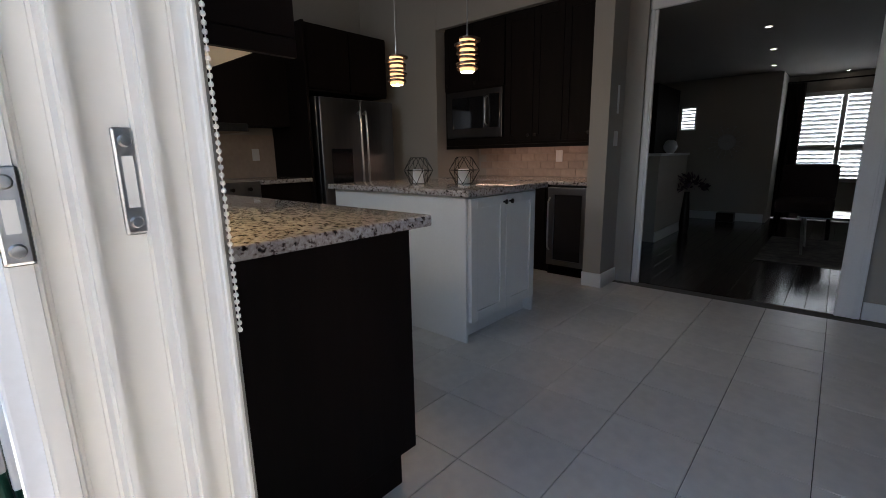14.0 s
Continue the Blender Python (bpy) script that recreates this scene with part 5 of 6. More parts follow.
outlet = thing("outdoor_outlet", "white outdoor outlet with clear bubble cover", "outlet", at=pose(1.085, HOUSE_Y + 0.016, 0.66, 0, 0, 180))
part("plate", box(-0.075, -0.022, -0.085, 0.075, 0.004, 0.085, 0.006), M_WHITE, outlet)
M_BUBBLE = mat("clear_grey_plastic", (0.50, 0.49, 0.46), 0.25, grain=(20, 0.1), bump=None)
part("box", box(-0.045, -0.058, -0.055, 0.05, -0.0225, 0.06, 0.008), M_BUBBLE, outlet)
part("bubble_cover", box(-0.055, -0.095, -0.065, 0.052, -0.060, 0.068, 0.016, 3), M_BUBBLE, outlet, smooth=True)

M_HOSE = mat("green_hose", (0.012, 0.105, 0.062), 0.38, grain=(80, 0.1), bump=None)
hose = thing("garden_hose", "coiled green garden hose hanging on a wall hook", "hose", at=pose(1.56, HOUSE_Y + 0.05, 0.575))
part("hook", tube([(0, -0.03, 0.0), (0, 0.05, 0.0), (0, 0.07, 0.03)], 0.008, 6), M_POLE, hose)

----

# [Exercise requirements]
All of the material above should be reproduced exactly, except the pictures.

# [The reply]
14.0 s
Continue the Blender Python (bpy) script that recreates this scene with part 5 of 6. More parts follow.
outlet = thing("outdoor_outlet", "white outdoor outlet with clear bubble cover", "outlet", at=pose(1.085, HOUSE_Y + 0.016, 0.66, 0, 0, 180))
part("plate", box(-0.075, -0.022, -0.085, 0.075, 0.004, 0.085, 0.006), M_WHITE, outlet)
M_BUBBLE = mat("clear_grey_plastic", (0.50, 0.49, 0.46), 0.25, grain=(20, 0.1), bump=None)
part("box", box(-0.045, -0.058, -0.055, 0.05, -0.0225, 0.06, 0.008), M_BUBBLE, outlet)
part("bubble_cover", box(-0.055, -0.095, -0.065, 0.052, -0.060, 0.068, 0.016, 3), M_BUBBLE, outlet, smooth=True)

M_HOSE = mat("green_hose", (0.012, 0.105, 0.062), 0.38, grain=(80, 0.1), bump=None)
hose = thing("garden_hose", "coiled green garden hose hanging on a wall hook", "hose", at=pose(1.56, HOUSE_Y + 0.05, 0.575))
part("hook", tube([(0, -0.03, 0.0), (0, 0.05, 0.0), (0, 0.07, 0.03)], 0.008, 6), M_POLE, hose)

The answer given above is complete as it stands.